# [Provided data]
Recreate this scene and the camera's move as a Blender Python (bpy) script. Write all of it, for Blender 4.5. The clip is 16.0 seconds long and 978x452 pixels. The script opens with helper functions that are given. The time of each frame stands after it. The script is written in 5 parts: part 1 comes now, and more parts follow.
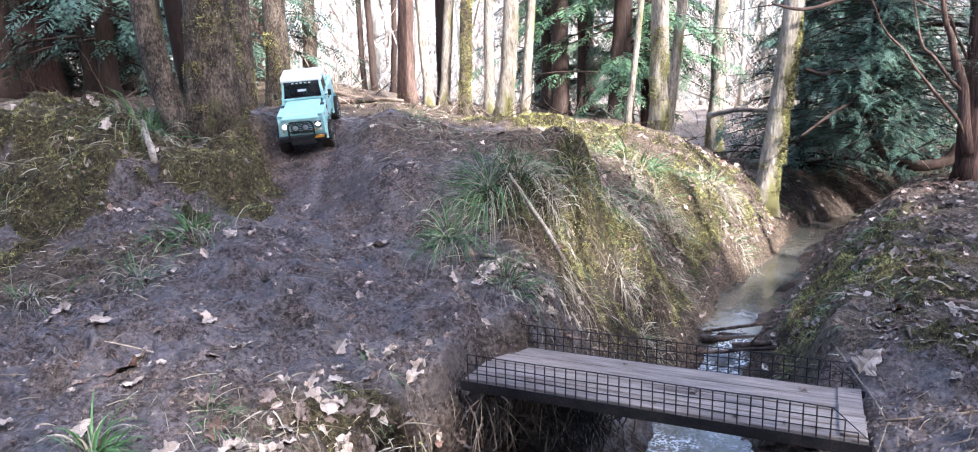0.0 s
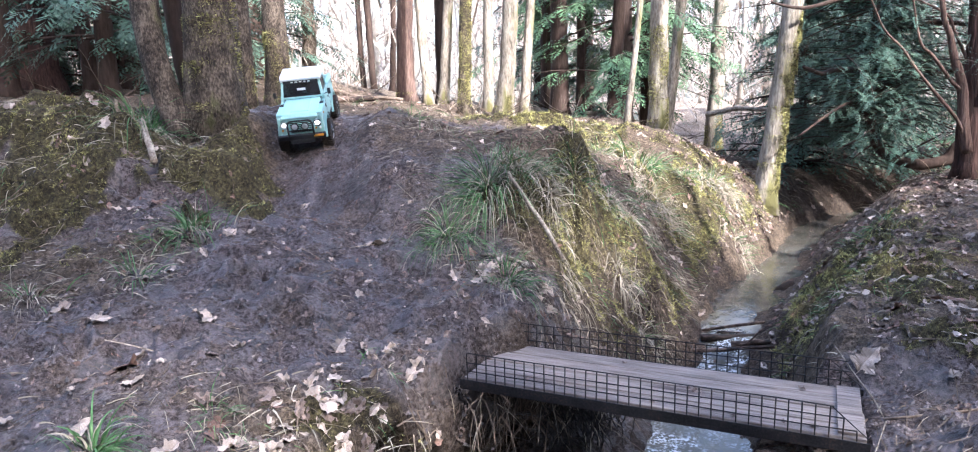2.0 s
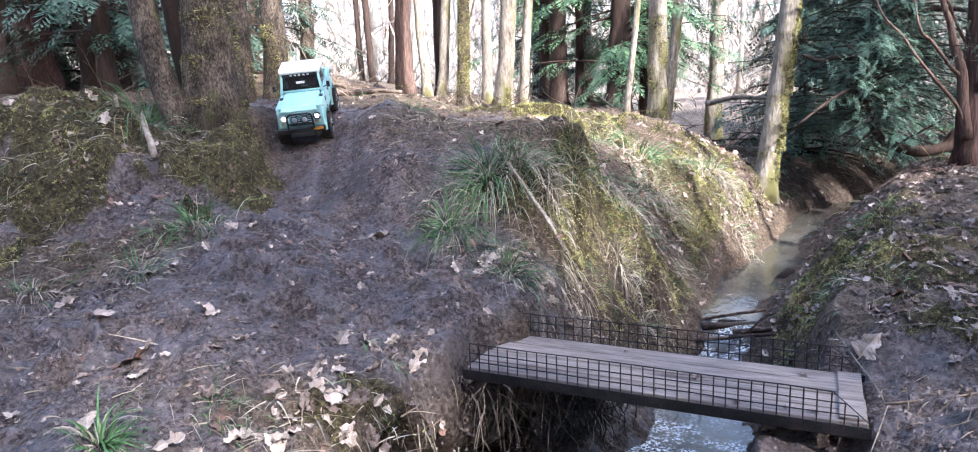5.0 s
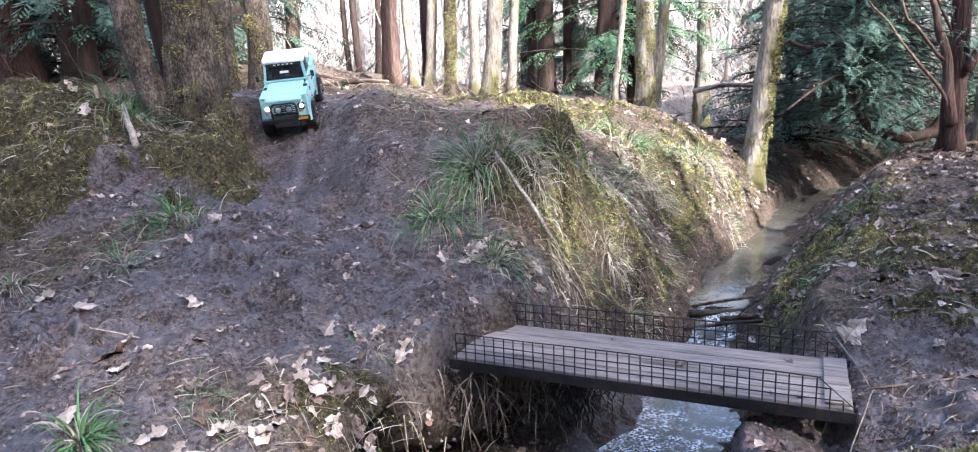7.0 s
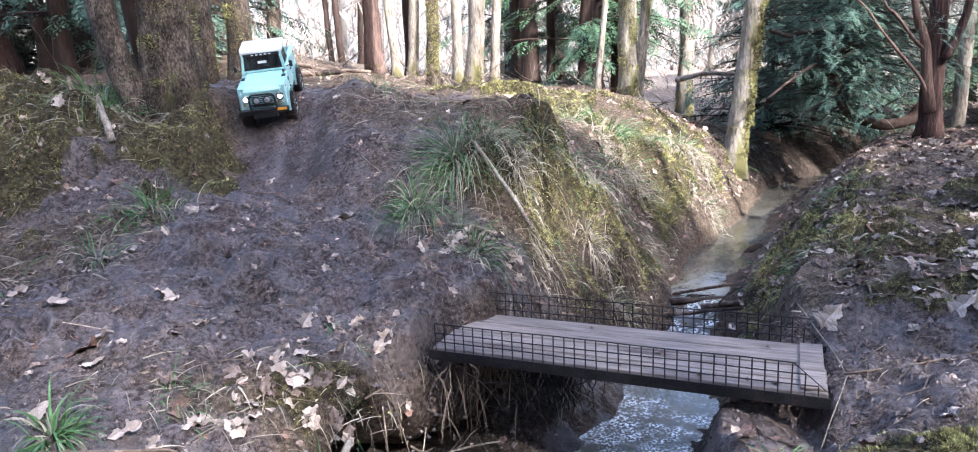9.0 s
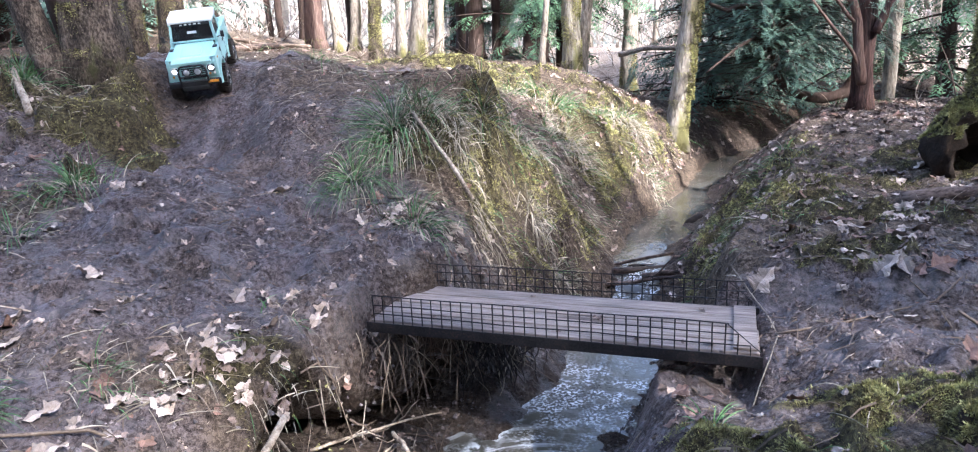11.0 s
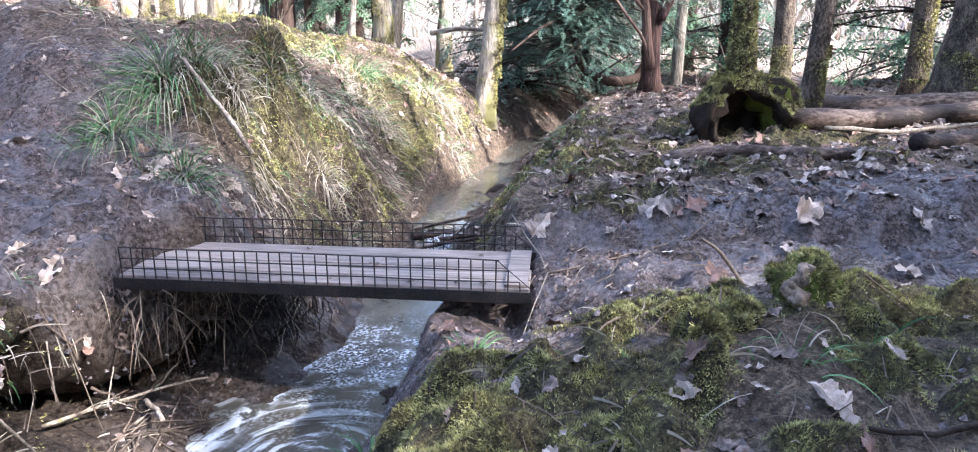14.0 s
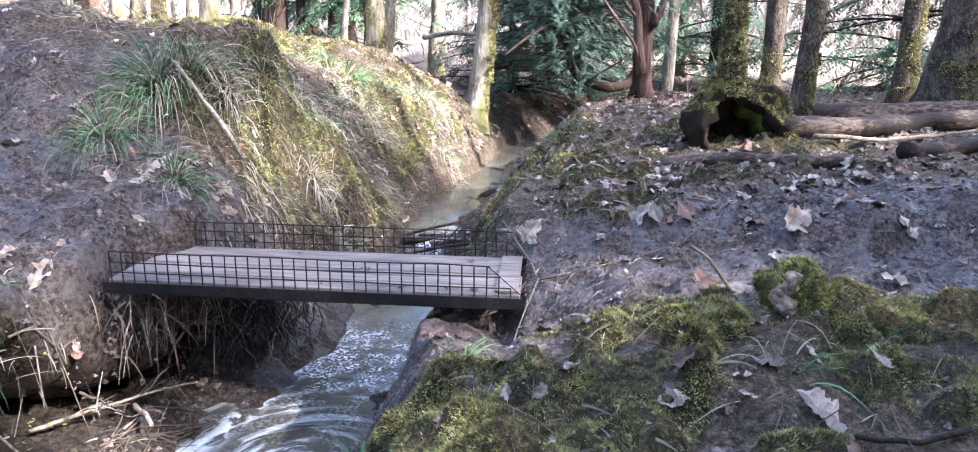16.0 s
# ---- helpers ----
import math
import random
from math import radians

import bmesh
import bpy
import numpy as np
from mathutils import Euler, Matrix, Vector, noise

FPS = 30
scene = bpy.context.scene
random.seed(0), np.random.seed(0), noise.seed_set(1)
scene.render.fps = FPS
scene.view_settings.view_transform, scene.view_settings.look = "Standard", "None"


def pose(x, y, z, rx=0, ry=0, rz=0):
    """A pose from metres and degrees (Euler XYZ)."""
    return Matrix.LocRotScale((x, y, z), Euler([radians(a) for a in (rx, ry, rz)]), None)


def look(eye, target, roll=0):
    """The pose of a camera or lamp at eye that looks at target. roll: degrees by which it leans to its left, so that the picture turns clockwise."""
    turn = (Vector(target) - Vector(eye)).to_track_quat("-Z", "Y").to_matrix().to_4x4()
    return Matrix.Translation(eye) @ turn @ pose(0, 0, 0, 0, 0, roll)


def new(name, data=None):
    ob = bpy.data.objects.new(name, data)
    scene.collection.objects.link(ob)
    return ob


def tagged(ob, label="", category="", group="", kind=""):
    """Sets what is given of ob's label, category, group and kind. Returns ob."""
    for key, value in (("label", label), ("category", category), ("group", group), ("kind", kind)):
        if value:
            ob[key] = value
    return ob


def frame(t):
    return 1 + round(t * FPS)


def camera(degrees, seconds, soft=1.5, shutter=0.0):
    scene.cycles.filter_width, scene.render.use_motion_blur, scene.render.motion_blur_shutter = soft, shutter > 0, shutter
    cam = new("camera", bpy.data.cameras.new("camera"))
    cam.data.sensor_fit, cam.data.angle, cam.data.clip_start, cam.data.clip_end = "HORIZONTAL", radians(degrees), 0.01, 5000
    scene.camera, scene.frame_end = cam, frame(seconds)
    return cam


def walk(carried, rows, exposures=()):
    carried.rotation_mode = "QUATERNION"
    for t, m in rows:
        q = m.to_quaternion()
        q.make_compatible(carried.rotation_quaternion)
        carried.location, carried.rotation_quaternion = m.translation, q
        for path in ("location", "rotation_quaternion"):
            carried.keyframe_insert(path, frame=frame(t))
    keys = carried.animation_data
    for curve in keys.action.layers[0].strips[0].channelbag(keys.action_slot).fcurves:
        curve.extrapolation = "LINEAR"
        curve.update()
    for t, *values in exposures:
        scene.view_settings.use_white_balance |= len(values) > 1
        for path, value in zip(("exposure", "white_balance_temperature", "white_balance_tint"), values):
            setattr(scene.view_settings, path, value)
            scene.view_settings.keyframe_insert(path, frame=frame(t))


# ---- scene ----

# [What the task asks]
Starting with the line that contains "scene.view_settings.keyframe_insert(path, frame=frame(t))", repeat each line through the last one exactly as it appears. Include both ends and nothing more.

# [Full output]
            scene.view_settings.keyframe_insert(path, frame=frame(t))


# ---- scene ----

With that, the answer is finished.